Recessions are not inevitable adjustments built into the clockwork of a modern economy.
Businesses no longer make products on long lead times and stumble into excess inventories of cars and appliances, triggering layoffs and pauses in consumer spending. Computer-aided supply chain management and tracking customer purchases permit businesses to better align what they make to what can be sold.
Recessions still happen, because of external shocks-natural disasters and political events-and errors of judgment and greed. Sadly, rocketing oil prices and the credit and housing meltdowns bear traits of the latter.
Since 2001, the trade deficit has doubled to more than $700 billion. Oil and consumer goods from China account for more than 80 percent of the gap, and how we finance these purchases has a lot to do with our current mess.
The Bush Administrations has done little to encourage serious energy conservation-it won’t endorse attainable improvements in home furnaces and mileage standards for automobiles.
The Chinese government aggressively intervenes in foreign exchange markets-about $500 billion a year-to keep the yuan inexpensive and Chinese goods cheap in U.S. stores. The Bush Administration refuses to do much about it.
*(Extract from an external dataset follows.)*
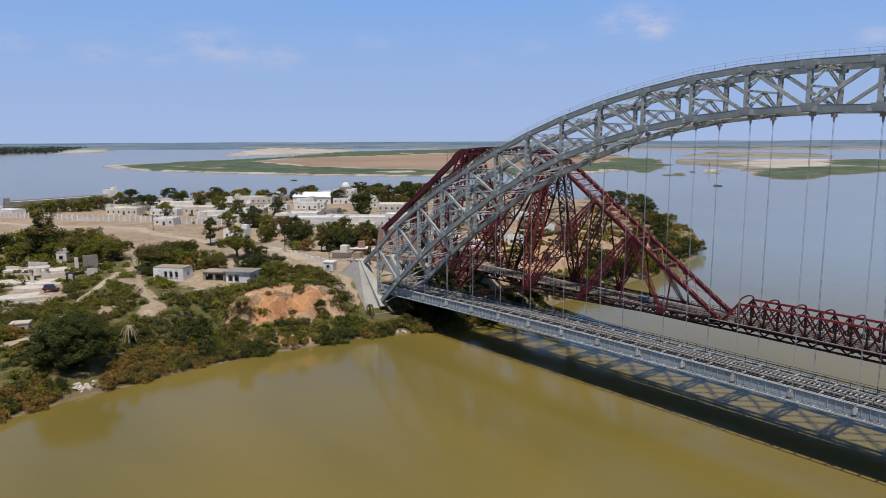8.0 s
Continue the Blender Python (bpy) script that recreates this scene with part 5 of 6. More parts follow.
for style, lm in (("green", LEAF_BRIGHT), ("dark", LEAF_DARK), ("olive", LEAF_OLIVE), ("dry", LEAF_DRY), ("grey", LEAF_GREY), ("shade", LEAF_SHADE)):
    near = [c for c in SCRUB[style] if math.hypot(c[0][0] - EYE[0], c[0][1] - EYE[1]) < 270]
    for clumps, per, leaf in ((near, 50, 0.235), ([c for c in SCRUB[style] if c not in near], 20, 0.40)):
        if clumps:
            ob = new("scrub", leaf_cloud("scrub", clumps, per, leaf, lm, len(style)))
            tagged(ob, SCRUB_LABEL[style], "scrub", kind="stuff")

# palms on the bank
FROND_DRY = material("dry_palm_frond", (0.34, 0.27, 0.17), 0.85, 0, 0.3, 3.0, 0.2)


def palm_tree(x, y, scale, label):
    palm = thing("palm", label, "palm", "palms on the bank", at=(x, y, gh(x, y)))
    palm.scale = (scale, scale, scale)
    part("trunk", Geo().tube((0, 0, -0.5), (0.2, 0, 3.6), 0.28, 8, 0.2), BARK, palm)
    for k in range(16):
        a = 2 * math.pi * k / 16 + 0.2 * (k % 3)
        reach, drop = (1.3, 3.9) if k % 2 else (1.5, 2.6)
        g = Geo()
        prev = Vector((0.2, 0, 3.6))
        for j in range(1, 6):
            t = j / 5
            p = Vector((0.2 + reach * t * math.cos(a), reach * t * math.sin(a), 3.6 + 1.3 * t - drop * t * t))
            g.beam(prev, p, 0.42 * (1.1 - t * 0.7), 0.05)
            prev = p
        part("frond", g, FROND_DRY if "dry" in label else LEAF_OLIVE, palm)


palm_tree(-1.5, -71.5, 1.4, "small drooping date palm with dry hanging fronds")
palm_tree(3.4, -5.6, 0.9, "low green palm beside the concrete abutment")
for x, y, style, sc in ((-3, -36, "green", 0.8), (-1, -28, "olive", 0.6), (-5, -24, "green", 0.9), (2.5, -38, "green", 1.1), (3, -27, "olive", 0.8), (-7, -41, "olive", 0.9), (1, -45, "green", 1.3), (-1, -20, "dark", 1.0), (-6, -33, "dry", 0.5)):
    bush(x, y, style, sc, gh(x, y) + 0.7)
palm_tree(6.0, -6.5, 0.6, "low green palm beside the concrete abutment")
# dense round shrubs that stand out at the water
for x, y, sc in ((12.6, -22, 2.1), (11.8, -24.5, 1.8), (9.8, -43.7, 1.9), (9.0, -46, 1.7), (5.4, -55.7, 2.0), (-2.4, -57.6, 2.2), (-4, -54, 2.0), (0, -60, 1.7), (15.5, -9, 1.4)):
    bush(x, y, "dark", sc)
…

Every time a manufacturing job leaves the Middle West for the Middle Kingdom, oil consumption goes up, as Chinese farmers move to cities and require more air conditioning and amenities of urban life.
The combination of gasoline gluttony and 11 percent growth in China has sent oil prices above $90 a barrel.
In 2007 the average price of imported oil was about $62 a barrel. Next year if it averages just $77, the increase would shave $72 billion, or 0.5 percent of GDP, off U.S. buying power.
To finance imports, Americans borrow and sell assets to foreigners. Saudi princes and the Chinese government have bought chunks of Citigroup, the Blackstone Group and U.S. bonds. Consumers access funds through mortgages and other loans bundled into bonds for investors.
Banks wrote many reckless adjustable rate mortgages (ARMs), bundled those into bonds, and paid Standard and Poor’s to assign those securities high ratings. Common are homeowners, who have refinanced five times in five years, owe six times their income, and drive a Lexus.
Each month, thousands of ARMs are resetting to higher rates, homeowners can’t make the payments and are defaulting on loans, banks are taking big hits on their balance sheets, and bond and credit markets are in turmoil.
Home prices are falling and credit is too expensive for worthy homeowners and sound businesses. Just a five percent drop in the value of existing homes translates into $95 billion annually in lost consumer spending.
Add to that the impacts of oil prices and tight credit on businesses, and overall spending could drop $250 billion or close to 2 percent of GDP. Add the usual multiplier effects-when the banker does not buy bread, the baker doesn’t buy flour, and the farmer gets stuck with his grain-and we could have a recession.
The Federal Reserve and Treasury Department have been fairly agnostic about this prospect and should do more to avert disaster.
Near term, the Federal Reserve should further lower short-term interest rates to ensure sound businesses have access to credit at reasonable terms. As needed, it should buy 10- and 20-year Treasury securities to keep down long-term interest rates.
Treasury should organize, for immediate action by Congress or through the private sector, a three-year program to permit homeowners, who can make payments, to convert ARMs to fixed-rate 6.5 percent mortgages. That would require federal guarantees or subsidizing private insurance, and such intervention is usually not desirable, but the economy is in a crisis.
Longer-term, Treasury Secretary Paulson should prod necessary banking reforms. These include new management and business practices at bond rating agencies and getting rid of the off-book banks-structured investment vehicles invented by Citigroup and others that borrow in the short-term commercial paper market to make shaky ARMs. Federally charted banks that are not allowed such loose practices, and doing so off books smell of fraud.
Raising automobile efficiency to an average 55 mpg is not far fetched and could be accomplished sooner than 2030, as suggested by Senator Clinton.
Finally, if China insists on subsidizing U.S. purchases of yuan to finance exports, the U.S. government can tax conversion of dollars into yuan to ensure those exports are sold at market prices in the United States. Washington could use the revenue to pay off the bonds held by Peoples Bank of China.
PETER MORICI is a professor at the University of Maryland School of Business and former Chief Economist at the U.S. International Trade Commission.